Naked Dress, 1977 (printed 1994)
Performance documentation, 5 photographs on cardboard, 53 х 197 х 3.5 cm
State Tretyakov Gallery, Moscow

In the unofficial Moscow art scene of the 1970s, partners and collaborators Rimma and Valeriy Gerlovin became pioneers of performance—a medium that at that the time was experiencing a “golden age” worldwide. One of the basic expressive tools for many performance artists, from Carolee Schneemann to Marina Abramović, was the naked body, which was intended to create intimate contact with the viewer or shock with its constrained corporeality.
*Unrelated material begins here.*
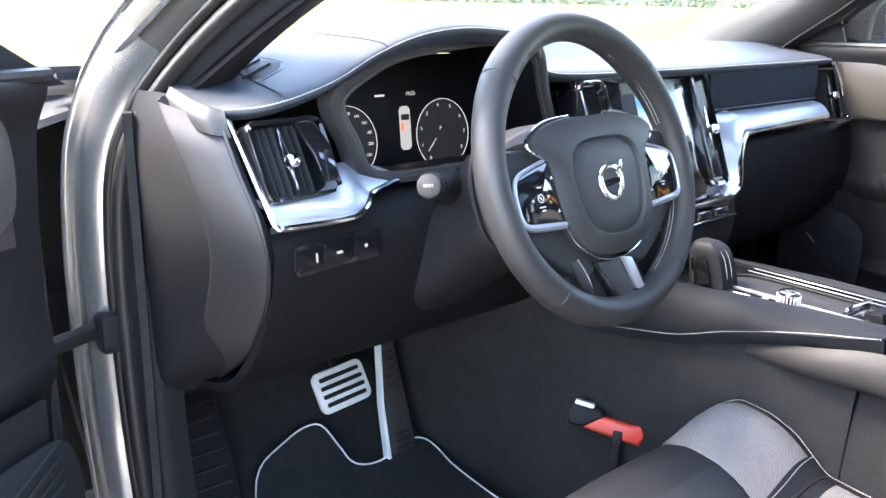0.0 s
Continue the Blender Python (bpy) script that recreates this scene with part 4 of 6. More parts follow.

In Soviet culture, however, the portrayal of nudity was a taboo subject and therefore the one performance that the Gerlovins did nude, Zoo – Homo Sapiens (1977), could have led to both the performers and the ten or so “trusted” viewers being charged with “the production or marketing of pornographic material.” The corporeality of Western performance was alien to Moscow conceptualism, so in Naked Dress (documentation of the performance Costumes) the artists portray Adam and Eve in the bosom of nature, although the conventionality of their game is emphasized by the sackcloth “naked suits” they wear, which have the contours of the male and female body painted on them. It remains a mystery what lies behind this artistic choice—the desire to depict radical separation from biblical paradise through the fall of the soul into the body or the suppressed sexuality of Russian conceptualism.